Children on an outing in Pyongyang’s Tongdaewon District in October 2005. The district is home to a sports school known for producing top DPRK athletes. KCNA Photo

Residents of Pyongyang’s Central District in 1953 after the end of the Korean War, better known in the North as the “Fatherland Liberation War.” The three-year conflict ended in an armistice, with a Demilitarized Zone dividing the two Koreas. The KCNA caption: “People turning out in rehabilitation and construction, after winning the Fatherland Liberation War.” KCNA Photo

For more information about life in North Korea as the AP won’t cover it, I recommend this report and this one. And if you happen to be a member of or donor to Human Rights Watch, ask them why a member of their Board of Directors hosted this exhibition.

Update: In this interview, the AP denies relaying the regime’s propaganda or submitting to censorship. It admits that its reporters can’t travel freely outside Pyongyang, implying in the process that it has the run of Pyongyang, and the ability to speak to ordinary North Korean citizens outside the presence of government minders. Those minders? Why, those aren’t minders, those are journalists, silly.
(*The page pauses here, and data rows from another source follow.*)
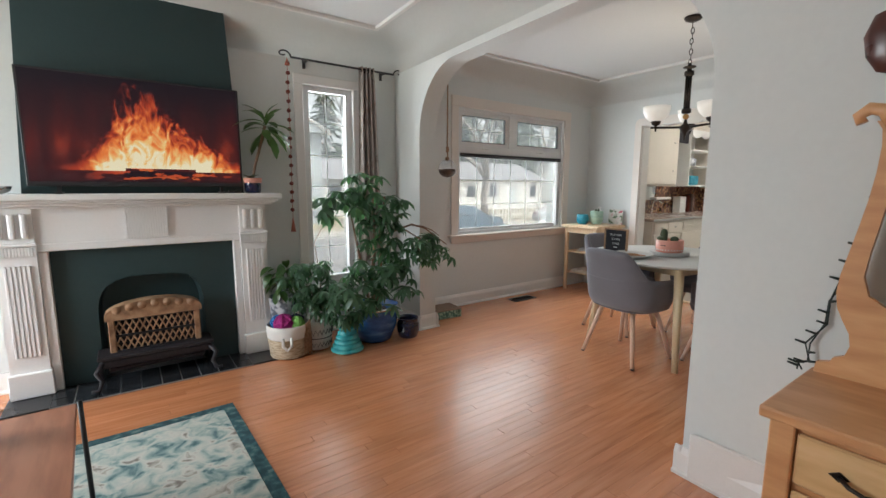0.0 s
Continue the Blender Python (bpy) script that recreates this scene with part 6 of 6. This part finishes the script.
def make_car(at, turn, paint, suv, label):
    car = thing("parked_car", at, turn, label, "car", "cars along the street")
    L, W, Hh = 4.4, 1.75, 1.68 if suv else 1.42
    bm = bmesh.new()
    if suv:
        pr = [(-2.15, 0.3), (-2.2, 0.75), (-2.1, 0.95), (-1.95, 1.6), (-1.6, Hh), (0.35, Hh - 0.02), (1.0, 1.05), (2.0, 0.92), (2.2, 0.7), (2.15, 0.3)]
    else:
        pr = [(-2.15, 0.3), (-2.2, 0.7), (-2.1, 0.9), (-1.5, 0.98), (-0.95, Hh - 0.05), (-0.5, Hh), (0.25, Hh - 0.03), (1.05, 0.95), (1.95, 0.8), (2.18, 0.6), (2.15, 0.3)]
    slab(bm, pr, lambda u, v, d: (u, -W / 2 + d, v), W)
    for vv in bm.verts:
        if vv.co.z > 1.0:
            vv.co.y *= 0.80
    bmesh.ops.triangulate(bm, faces=[f for f in bm.faces if len(f.verts) > 4])
    bmesh.ops.bevel(bm, geom=[e for e in bm.edges if len(e.link_faces) == 2 and e.calc_face_angle(0) > 0.3], offset=0.05, segments=2, affect="EDGES")
    part("body", bm, paint, car, "", True)
    for s in (-1, 1):
        bm = bmesh.new()
        top, lowz = Hh - 0.12, 1.0
        x0, x1 = (-1.8, 0.75) if suv else (-1.2, 0.8)
        slab(bm, [(x0, lowz), (x1, lowz), (x1 - 0.45, top), (x0 + (0.1 if suv else 0.4), top)], lambda u, v, d: (u, s * (W / 2 * (1 - 0.2 * (v - 0.95) / (Hh - 0.95)) * 0.985 + d * 0.5 - 0.045), v), 0.09)
        part("side_window", bm, M["darkglass"], car)
    bm = bmesh.new()
    xw = 0.42 if suv else 0.32
    slab(bm, [(-0.62, 0), (0.62, 0), (0.52, 1), (-0.52, 1)], lambda u, v, d: (1.03 - (1.03 - xw) * v + 0.03, u, (1.02 if suv else 0.96) + (Hh - 0.12 - 1.0) * v + 0.012 + d), 0.012)
    part("windscreen", bm, M["darkglass"], car)
    for sx in (-1.35, 1.35):
        for s in (-1, 1):
            bm = bmesh.new()
            rod(bm, (sx, s * (W / 2 - 0.2), 0.31), (sx, s * (W / 2 + 0.01), 0.31), 0.31, seg=24)
            wh = part("wheel", bm, M["black"], car)
            bm = bmesh.new()
            rod(bm, (sx, s * (W / 2), 0.31), (sx, s * (W / 2 + 0.02), 0.31), 0.19, seg=16)
            part("rim", bm, M["chrome"], wh)
    for s in (-1, 1):
        part("headlight", boxes((2.08, 2.19, s * 0.62 - 0.16, s * 0.62 + 0.16, 0.62, 0.74, 0.02)), M["chrome"], car)
        part("tail_light", boxes((-2.2, -2.1, s * 0.66 - 0.12, s * 0.66 + 0.12, 0.72, 0.86, 0.02)), M["redglass"], car)
    return car


P1 = mat("car_blue", (0.045, 0.075, 0.10), 0.25, var=0.05, coat=0.6, bump=0)
P2 = mat("car_steel_blue", (0.07, 0.105, 0.135), 0.25, var=0.05, coat=0.6, bump=0)
P3 = mat("car_white", (0.72, 0.73, 0.74), 0.25, var=0.03, coat=0.6, bump=0)
make_car((8.6, 11.3, GZ), 180, P1, False, "blue sedan parked at the near kerb")
make_car((13.6, 17.6, GZ), 0, P2, False, "steel blue sedan parked across the street")
make_car((15.3, 11.5, GZ), 180, P3, True, "white sport utility vehicle parked at the near kerb")
make_car((22.0, 17.7, GZ), 0, P3, False, "white sedan parked across the street")


def make_house(at, w, d, h, roof, wallm, label, gable_front=False, rows=1):
    ho = thing("house", at, 0, label, "house", "houses across the street")
    part("wall", boxes((-w / 2, w / 2, 0, d, 0, h)), wallm, ho)
    bm = bmesh.new()
    for k in range(int(h / 0.2)):
        box(bm, -w / 2 - 0.012, w / 2 + 0.012, -0.02, -0.001, 0.2 * k + 0.01, 0.2 * k + 0.18)
    part("siding", bm, wallm, ho)["kind"] = "stuff"
    bm = bmesh.new()
    if gable_front:
        slab(bm, [(-w / 2 - 0.4, h - 0.1), (w / 2 + 0.4, h - 0.1), (0, h + roof)], lambda u, v, e: (u, -0.5 + e, v), d + 1)
    else:
        slab(bm, [(-0.5, h), (d + 0.5, h), (d / 2, h + roof)], lambda u, v, e: (-w / 2 - 0.4 + e, u, v), w + 0.8)
    part("roof", bm, M["shingle"] if not gable_front else wallm, ho)
    if gable_front:
        for s in (-1, 1):
            bm = bmesh.new()
            rod(bm, (s * (w / 2 + 0.5), -0.55, h - 0.15), (0, -0.55, h + roof + 0.05), 0.14, seg=4)
            part("barge_board", bm, M["siding"], ho)
    nw = max(2, int(w / 2.6))
    for r in range(rows):
        for k in range(nw):
            x = -w / 2 + w * (k + 0.5) / nw
            z = 1.3 + 2.7 * r
            if r == 0 and k == nw // 2:
                dd = part("door", boxes((x - 0.5, x + 0.5, -0.06, -0.02, 0.3, 2.4)), M["siding_blue"], ho)
                continue
            wi = part("window", boxes((x - 0.6, x + 0.6, -0.07, -0.02, z - 0.1, z + 1.3)), M["siding"], ho)
            part("pane", boxes((x - 0.5, x + 0.5, -0.085, -0.07, z, z + 1.2)), M["darkglass"], wi)
    return ho


make_house((5.5, 27, GZ), 9, 9, 5.6, 2.6, M["siding_blue"], "two-storey blue-grey house with a front gable", True, 2)
make_house((17, 34, GZ), 10, 9, 2.9, 1.9, M["siding"], "low white bungalow with a grey roof")
make_house((33, 35, GZ), 12, 9, 3.1, 2.0, M["siding"], "white bungalow across the street")
make_house((-9, 28, GZ), 10, 9, 3.4, 2.6, M["siding"], "white house further along the street")
make_house((50, 31, GZ), 13, 9, 5.4, 2.6, M["siding"], "two-storey white house down the street", False, 2)


def bare_tree(at, h, seed, label):
    rs = random.Random(seed)
    tr = thing("bare_tree", at, 0, label, "tree", "street trees")
    bm = bmesh.new()
    tw = bmesh.new()

    def grow(p, d, length, r, depth):
        q = p + d * length * 0.5 + Vector((rs.uniform(-1, 1), rs.uniform(-1, 1), 0.3)) * length * 0.05
        e = p + d * length
        tube(bm if depth < 3 else tw, [p, q, e], r, 7 if depth < 2 else 4, r * 0.68)
        if depth >= 5 or r < 0.006:
            return
        for k in range(2 if depth else 3 + rs.randint(0, 1)):
            ax = Vector((rs.uniform(-1, 1), rs.uniform(-1, 1), rs.uniform(-0.2, 0.5))).normalized()
            nd = (d * 0.75 + ax * 0.75 + Vector((0, 0, 0.18))).normalized()
            grow(e - d * length * rs.uniform(0, 0.15), nd, length * rs.uniform(0.62, 0.85), r * 0.62, depth + 1)
    grow(Vector((0, 0, -0.05)), Vector((rs.uniform(-0.06, 0.06), rs.uniform(-0.06, 0.06), 1)).normalized(), h * 0.32, h * 0.028, 0)
    part("trunk", bm, M["bark"], tr, "grey bark trunk and limbs")
    part("crown", tw, M["bark"], tr, "bare twigs")


bare_tree((12.6, 20.2, GZ), 11, 4, "large bare street tree with grey bark")
bare_tree((19.5, 22.4, GZ), 10, 9, "bare street tree beside the far pavement")
bare_tree((24, 20, GZ), 10, 12, "bare tree across the street")
bare_tree((4.2, 20, GZ), 9, 15, "bare tree before the blue house")
bare_tree((12.5, 24, GZ), 10, 21, "bare garden tree across the street")


def conifer(at, h, seed):
    rs = random.Random(seed)
    tr = thing("conifer", at, 0, "tall dark evergreen behind the houses", "tree", "evergreens behind the houses")
    bm = bmesh.new()
    rod(bm, (0, 0, -0.1), (0, 0, h * 0.95), h * 0.02, 0.02, 8)
    part("trunk", bm, M["bark"], tr)
    bm = bmesh.new()
    for k in range(700):
        f = rs.random() ** 0.8
        z = h * (0.12 + 0.86 * f)
        r = (1 - f) * h * 0.2 + 0.15
        a = rs.uniform(0, math.tau)
        rr = r * rs.uniform(0.35, 1.0)
        c = Vector((rr * math.cos(a), rr * math.sin(a), z - rr * 0.25))
        s = rs.uniform(0.3, 0.7)
        m = Matrix.Translation(c) @ pose(0, 0, 0, rs.uniform(-30, 30), rs.uniform(-10, 40), math.degrees(a))
        vs = [bm.verts.new(m @ Vector(p)) for p in ((-s * 0.6, -s * 0.35, 0), (s, 0, -s * 0.3), (-s * 0.6, s * 0.35, 0), (0, 0, s * 0.25))]
        for t in ((0, 1, 3), (1, 2, 3), (0, 2, 1)):
            bm.faces.new([vs[i] for i in t])
    ob = part("crown", bm, M["conifer"], tr)


for k, (x, y, h) in enumerate(((9, 42, 14), (14, 45, 16), (21, 44, 13), (26, 46, 17), (31, 43, 14), (37, 47, 16), (43, 45, 15), (49, 48, 17), (57, 46, 15), (3, 44, 13), (-5, 45, 15), (12, 49, 18), (18, 47, 16), (23.5, 50, 18), (28.5, 48, 17), (34, 50, 18), (40, 49, 17), (46, 51, 18), (53, 50, 17), (62, 52, 18))):
    conifer((x, y, GZ), h, 50 + k)
fe = thing("garden_fence", (26, 23.5, GZ), 0, "white picket fence across the street", "fence")
for k in range(70):
    ob = new("picket", fe.children[0].data) if k else part("picket", boxes((-0.05, 0.05, -0.01, 0.01, 0, 1.15, 0.004)), M["siding"], fe)
    ob.parent = fe
    ob.location = (-10 + 0.29 * k, 0, 0)
for z in (0.3, 0.9):
    part("rail", boxes((-10.1, 10.1, 0.012, 0.05, z, z + 0.08)), M["siding"], fe)

# ---- oak strip floor ----
floor = bpy.data.objects["floor"]
rs = random.Random(2)
PW = 0.057
LENS = (0.7, 1.0, 1.35, 1.75, 2.2)
strips = {}
for L in LENS:
    bm = bmesh.new()
    w, c = PW - 0.0004, 0.0006
    lo = [bm.verts.new(p) for p in ((0, 0, -0.006), (L - 0.001, 0, -0.006), (L - 0.001, w, -0.006), (0, w, -0.006))]
    md = [bm.verts.new((v.co.x, v.co.y, -c)) for v in lo]
    hi_ = [bm.verts.new((min(max(v.co.x, c), L - 0.001 - c), min(max(v.co.y, c), w - c), 0)) for v in lo]
    for a, b in ((lo, md), (md, hi_)):
        for k in range(4):
            bm.faces.new((a[k], a[(k + 1) % 4], b[(k + 1) % 4], b[k]))
    bm.faces.new(hi_)
    me = bpy.data.meshes.new("plank")
    bmesh.ops.recalc_face_normals(bm, faces=bm.faces)
    bm.to_mesh(me)
    bm.free()
    me.materials.append(M["floor"])
    strips[L] = me
verts, faces = [], []
singles = 0
y = SOUTH
while y < FRONT - 0.001:
    x = WEST - rs.uniform(0, 1.5)
    end = KX + 0.01
    while x < end:
        L = rs.choice(LENS)
        x0, x1 = max(x, WEST - 0.05), min(x + L, end)
        mid = (x0 + x1) / 2
        skip_hearth = y > 3.49 and y < FRONT and x1 > -0.66 and x0 < 0.86
        pieces = [(x0, x1)]
        if skip_hearth:
            pieces = [(x0, min(x1, -0.66)), (max(x0, 0.86), x1)]
        for a, b in pieces:
            if b - a < 0.03:
                continue
            whole = abs((b - a) - L) < 1e-6
            if whole and singles < 300 and 0.7 < y < 3.6 and 0.4 < mid < 4.6:
                ob = new("plank", strips[L])
                ob.parent = floor
                ob.location = (a, y, rs.uniform(-0.0002, 0.0))
                singles += 1
            else:
                i = len(verts)
                w, c = PW - 0.0004, 0.0006
                z = rs.uniform(-0.0002, 0.0)
                verts += [(a, y, -0.006), (b - 0.001, y, -0.006), (b - 0.001, y + w, -0.006), (a, y + w, -0.006), (a + c, y + c, z), (b - 0.001 - c, y + c, z), (b - 0.001 - c, y + w - c, z), (a + c, y + w - c, z)]
                faces += [(i, i + 1, i + 5, i + 4), (i + 1, i + 2, i + 6, i + 5), (i + 2, i + 3, i + 7, i + 6), (i + 3, i, i + 4, i + 7), (i + 4, i + 5, i + 6, i + 7)]
        x += L
    y += PW
me = bpy.data.meshes.new("plank_field")
me.from_pydata(verts, [], faces)
me.materials.append(M["floor"])
ob = new("plank_field", me)
ob.parent = floor
ob["kind"] = "stuff"
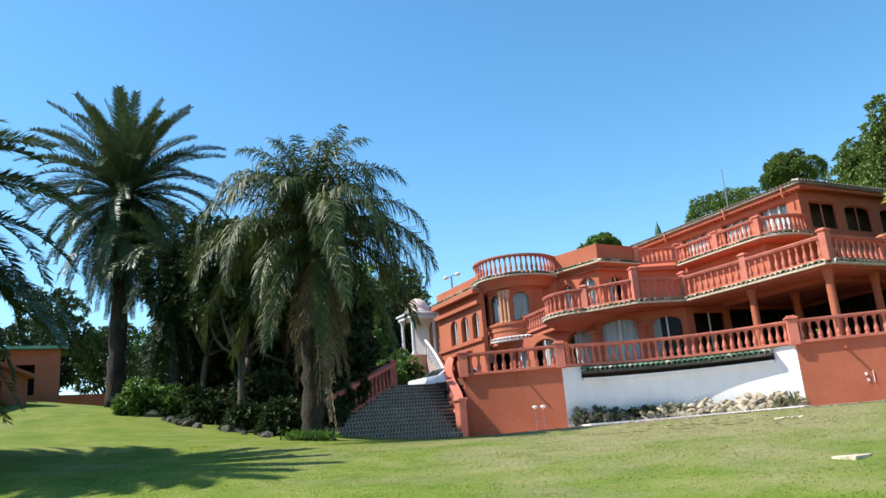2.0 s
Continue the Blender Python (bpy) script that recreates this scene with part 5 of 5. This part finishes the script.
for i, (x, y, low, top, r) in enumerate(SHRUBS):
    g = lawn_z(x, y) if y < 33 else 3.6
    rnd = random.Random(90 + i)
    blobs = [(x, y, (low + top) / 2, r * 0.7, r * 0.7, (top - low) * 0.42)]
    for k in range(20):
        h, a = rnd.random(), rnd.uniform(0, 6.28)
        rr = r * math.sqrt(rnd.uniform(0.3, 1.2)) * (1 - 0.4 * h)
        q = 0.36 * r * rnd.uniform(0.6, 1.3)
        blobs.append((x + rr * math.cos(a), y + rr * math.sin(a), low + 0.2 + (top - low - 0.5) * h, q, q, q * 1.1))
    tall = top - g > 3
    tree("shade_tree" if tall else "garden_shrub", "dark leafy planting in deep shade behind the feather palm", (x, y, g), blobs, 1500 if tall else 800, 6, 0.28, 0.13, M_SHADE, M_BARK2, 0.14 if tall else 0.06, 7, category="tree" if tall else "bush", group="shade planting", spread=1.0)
# dark leaf clumps added to cover and darken the lower stair rail
creep = []
rnd = random.Random(61)
for k in range(26):
    q = rnd.random() ** 1.2 * 0.72
    c = Vector((5.7, 25.9, 2.2)).lerp(Vector((10.9, 30.5, DECK + 0.5)), q)
    r = rnd.uniform(0.28, 0.5)
    creep.append((c.x + rnd.uniform(-0.35, 0.15), c.y + rnd.uniform(-0.15, 0.35), c.z + rnd.uniform(-0.3, 0.35), r, r, r))
tree("stair_foliage", "dark foliage added over the lower part of the shaded stair balustrade", (5.6, 26.3, 1.5), creep, 1500, 6, 0.17, 0.08, M_SHADE, M_BARK2, 0.05, 6, category="creeper", spread=1.0)
# border uses the same darkened stone as the rockery's left end
border = thing("bed_border", "row of dark stones edging the shaded planting", "stone border")
rnd = random.Random(77)
for p, d in along([(1.9, 31.0), (2.6, 28.6), (3.4, 26.2), (4.4, 23.6)], 0.42):
    o = new("stone", DARK_STONES[rnd.randrange(5)])
    o.parent = border
    q = rnd.uniform(0.09, 0.28)
    o.matrix_local = Matrix.Translation((p.x + rnd.uniform(-0.3, 0.3), p.y + rnd.uniform(-0.15, 0.15), lawn_z(p.x, p.y) + q * 0.2)) @ pose(0, 0, 0, rnd.uniform(-30, 30), 0, rnd.uniform(0, 360)) @ Matrix.Diagonal((q * 1.2, q, q * 0.9, 1))
tree("garden_shrub", "sunlit green shrub at the foot of the planting", (2.0, 31.4, lawn_z(2.0, 31.4)), cluster((2.0, 31.2, 3.6), 1.0, 8, 0.45, 130, 0.8), 700, 7, 0.2, 0.09, M_BUSH, M_BARK2, 0.05, 5, category="bush")
for i, (x, y, top, r) in enumerate(((15.4, 41.4, 6.6, 0.9), (16.9, 42.6, 6.9, 1.0), (14.2, 40.4, 6.0, 0.8))):
    tree("drive_shrub", "leafy shrub beside the drive below the portico", (x, y, DECK), cluster((x, y, (DECK + top) / 2), r, 12, 0.45, 210 + i, (top - DECK) / 2 / r, -0.9), 700, 6, 0.2, 0.09, M_BUSH, M_BARK2, 0.06, 5, category="bush", group="drive shrubs")
# trees far to the left and behind the portico
for i, (x, y, z, R, sq, m) in enumerate(((-1.0, 62, 10.5, 2.6, 1.5, M_PINE), (3.0, 66, 9.5, 2.8, 1.0, M_PINE), (7.0, 70, 10.0, 3.4, 0.9, M_BUSH), (21.5, 60, 13.5, 3.6, 0.8, M_BUSH), (27, 66, 13.0, 4.0, 0.7, M_BUSH), (-8, 50, 8.5, 2.6, 0.9, M_PINE), (-4.0, 52, 7.6, 3.2, 0.9, M_SHADE), (-3.9, 46.0, 5.6, 1.1, 0.9, M_SHADE), (-9.5, 46, 7.2, 3.0, 0.9, M_SHADE), (38.6, 50.2, 15.6, 1.4, 1.0, M_BUSH), (-16, 60, 9.5, 4.5, 0.9, M_PINE), (13, 64, 11.0, 4.0, 0.9, M_BUSH), (16.0, 49.0, 8.5, 2.4, 0.9, M_BUSH), (21.5, 54.0, 8.6, 3.0, 0.9, M_SHADE), (25.5, 58.0, 9.4, 3.2, 0.9, M_BUSH), (19.0, 53.0, 7.6, 2.6, 0.9, M_SHADE), (9.5, 47.0, 7.5, 2.6, 0.9, M_BUSH), (12.5, 50.0, 8.0, 2.6, 0.9, M_SHADE), (6.0, 52.0, 7.5, 2.6, 0.9, M_SHADE), (20.5, 52.0, 11.5, 3.0, 0.8, M_PINE), (17.0, 56.0, 12.5, 3.2, 0.9, M_BUSH))):
    tree("far_tree", "leafy tree beyond the garden", (x, y, 4.2), cluster((x, y, z), R, 16, R * 0.36, 140 + i, sq, -0.6), 1100, 6, 0.38, 0.15, m, M_BARK2, 0.22, 8, group="far trees", inner=0.75)
# reeds and bank on the far side
for i, (x, y, z, R) in enumerate(((31.0, -5.0, 3.0, 2.2), (34, -1.5, 4.0, 2.5), (27.5, 2.2, 2.3, 1.5), (36, -8, 4.0, 3.0), (29.0, 0.0, 2.4, 1.5), (28.5, 5.5, 3.0, 2.0), (24.5, 6.2, 2.9, 1.4), (30.8, 16.4, 3.2, 1.6), (32.2, 14.2, 3.8, 1.9))):
    tree("bank_shrub", "green shrub along the garden's edge", (x, y, 1.3), cluster((x, y, z), R, 12, R * 0.4, 170 + i, 0.9, -0.8), 1200, 6, 0.26, 0.12, M_SHADE if i else M_BUSH, M_BARK2, 0.1, 6, category="bush", group="bank shrubs")
for i, (x, y) in enumerate(((29.0, -0.9), (29.8, -1.9), (28.2, -0.4))):
    palm("reed_clump", "tall pale reed clump with arching leaves", (x, y, 1.2), (x, y, 1.5), 0.2, 0.15, [
        (16, 5.4, 82, 26, 50, 0.5, 0.03, 0.5, 0.5, M_DATE_GREY), (14, 4.4, 66, 50, 40, 0.5, 0.03, 0.5, 0.6, M_DATE_GREY), (10, 2.6, 45, 60, 30, 0.5, 0.03, 0.5, 0.6, M_DRY)], M_DATE_GREY, seed=180 + i, group="reeds")

# ---- small plants and litter ----
for x, y, z in POTS:
    p = pot((x, y, z), 1.0)
    P = np.array([(0, 0, 0.3)] * 60) + RNG.normal(0, 0.05, (60, 3))
    leaf_mesh("foliage", P, RNG.normal(0, 0.7, (60, 3)) + np.array([0, 0, 1.0]), 0.26, 0.05, M_BUSH, p)
# agaves at the ends of the rockery
for i, (x, y, s) in enumerate(((21.15, 20.1, 0.5), (20.9, 20.45, 0.4), (16.0, 25.0, 0.42), (16.5, 24.8, 0.5), (17.2, 24.75, 0.42), (18.0, 24.4, 0.4), (19.0, 23.85, 0.42))):
    a = thing("agave_plant", "grey-green spiky agave among the stones", "plant", (x, y, PATIO + 0.2), group="agaves")
    d = RNG.normal(0, 0.7, (34, 3)) + np.array([0, 0, 0.7])
    leaf_mesh("leaves", np.zeros((34, 3)) + RNG.normal(0, 0.03, (34, 3)), d, s, 0.09, M_DATE_GREY, a, sag=0.05)
plants = thing("rockery_plants", "low dark green plants growing among the stones", "plants", kind="stuff")
bed = [p for p, d in along(offset(T_ARC, -0.34), 0.01)]
bed = bed[:int(len(bed) * 0.5)]
P = np.array([(p.x, p.y, PATIO + 0.3) for p in bed for k in range(2)]) + RNG.normal(0, 0.09, (len(bed) * 2, 3)) * np.array([1, 1, 0.3])
tall = np.array([0.6 + 0.8 * noise.noise((a * 2.2, b * 2.2, 9.0)) for a, b in P[:, :2]])
P[:, 2] += RNG.uniform(0, 0.45, len(P)) * np.clip(tall, 0.15, 1.2)
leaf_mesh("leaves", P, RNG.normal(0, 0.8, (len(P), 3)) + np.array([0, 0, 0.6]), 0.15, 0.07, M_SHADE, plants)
# pale debris on the lawn
def debris(at, label, n, size, material):
    z = lawn_z(*at) + 0.0
    d = thing("lawn_debris", label, "debris", (*at, z))
    bm = bmesh.new()
    rnd = random.Random(n + int(at[0] * 10))
    for k in range(n):
        box(bm, (-size * rnd.uniform(0.5, 1), -size * 0.25, 0), (size * rnd.uniform(0.5, 1), size * 0.25, size * rnd.uniform(0.15, 0.4)), 0.01, pose(rnd.uniform(-0.3, 0.3), rnd.uniform(-0.2, 0.2), 0.02, rnd.uniform(-20, 20), rnd.uniform(-20, 20), rnd.uniform(0, 360)))
    part("piece", bm, material, d)


debris((11.46, 12.4), "broken pale stones lying in the grass", 9, 0.085, M_STONE)
slab = thing("stone_slab", "flat pale slab sunk in the grass", "slab", (7.88, 8.67, lawn_z(7.88, 8.67)), 20)
bm = bmesh.new()
prism(bm, [(-0.42, -0.16), (-0.1, -0.24), (0.36, -0.17), (0.45, 0.06), (0.2, 0.2), (-0.3, 0.16)], -0.08, 0.0)
part("slab_body", bm, M_STONE, slab)
debris((14.3, 11.6), "small pale kerb stones beside the bush", 3, 0.14, M_COPING)
debris((14.0, 12.1), "small pale kerb stones beside the bush", 2, 0.16, M_COPING)
dead = thing("dead_twigs", "scattered dry twigs and clippings on the lawn", "twigs", kind="stuff")
n = 100
P = np.stack([RNG.normal(10.6, 0.75, n), RNG.normal(13.7, 1.0, n), np.zeros(n)], 1)
P[:, 2] = [lawn_z(a, b) + RNG.uniform(0.01, 0.06) for a, b in P[:, :2]]
D = RNG.normal(0, 1, (n, 3)) * np.array([1, 1, 0.05])
leaf_mesh("twigs", P, D, 0.22, 0.011, M_STRAW, dead, sag=0.02)

# ---- grass blades over the lawn before the path ----
def blades(name, xs, ys, n, length, width):
    P = np.stack([RNG.uniform(*xs, n), RNG.uniform(*ys, n)], 1)
    keep = np.array([not inside_paving(a, b) for a, b in P])
    P = P[keep]
    clump = np.array([noise.noise((a * 1.3, b * 1.3, 5.0)) for a, b in P])
    z = np.array([lawn_z(a, b) + 0.035 * noise.noise((a * 0.35, b * 0.35, 0)) + 0.012 * noise.noise((a * 1.7, b * 1.7, 3)) for a, b in P])
    P = np.column_stack([P, z - 0.005])
    D = RNG.normal(0, 1.0, (len(P), 3)) * np.array([1, 1, 0.3]) + np.array([0, 0, 0.5])
    ob = leaf_mesh(name, P, D, length * (1 + 0.5 * clump), width, M_LAWN_BLADE, None, sag=0.1)
    tagged(ob, "short mown grass with uneven tufts", "grass", kind="stuff")


blades("grass", (-2, 14), (3.0, 21), 120000, 0.028, 0.010)
# longer grass along hard edges
rows = along(PATIO_EDGE, 0.012)
P = np.array([(p.x, p.y, 0) for p, d in rows]) + np.column_stack([RNG.normal(-0.08, 0.08, len(rows)), RNG.normal(-0.08, 0.08, len(rows)), np.zeros(len(rows))])
P[:, 2] = [lawn_z(a, b) - 0.01 for a, b in P[:, :2]]
ob = leaf_mesh("edge_grass", P, RNG.normal(0, 0.5, (len(P), 3)) + np.array([0, 0, 1.0]), 0.075, 0.012, M_LAWN_BLADE)
tagged(ob, "longer grass along the paving's edge", "grass", kind="stuff")
for x, y in ((4.6, 21.9), (5.0, 21.75)):
    n = 240
    P = np.column_stack([RNG.normal(x, 0.2, n), RNG.normal(y, 0.2, n), np.zeros(n)])
    P[:, 2] = lawn_z(x, y)
    w = thing("weed_tuft", "tuft of green weeds at the palm's foot", "weeds", group="weeds")
    leaf_mesh("leaves", P, RNG.normal(0, 0.5, (n, 3)) + np.array([0, 0, 1.0]), 0.34, 0.04, M_BUSH, w)
n = 900
P = np.column_stack([RNG.normal(26.5, 0.5, n), RNG.normal(14.6, 0.5, n), np.full(n, PATIO)])
w = thing("weed_tuft", "green weeds growing on the paving by the gazebo", "weeds", group="weeds")
leaf_mesh("leaves", P, RNG.normal(0, 0.5, (n, 3)) + np.array([0, 0, 1.0]), 0.4, 0.04, M_BUSH, w)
The worst part of this interview comes at the very beginning, when it reads an excerpt from a story by an AP reporter who isn’t based in Pyongyang, thus suggesting that this is representative of the work of the AP’s new bureau there. And of course, there’s no mention at all of this exhibit. This is what is known as professional courtesy — reporters can’t ask tough questions of other reporters.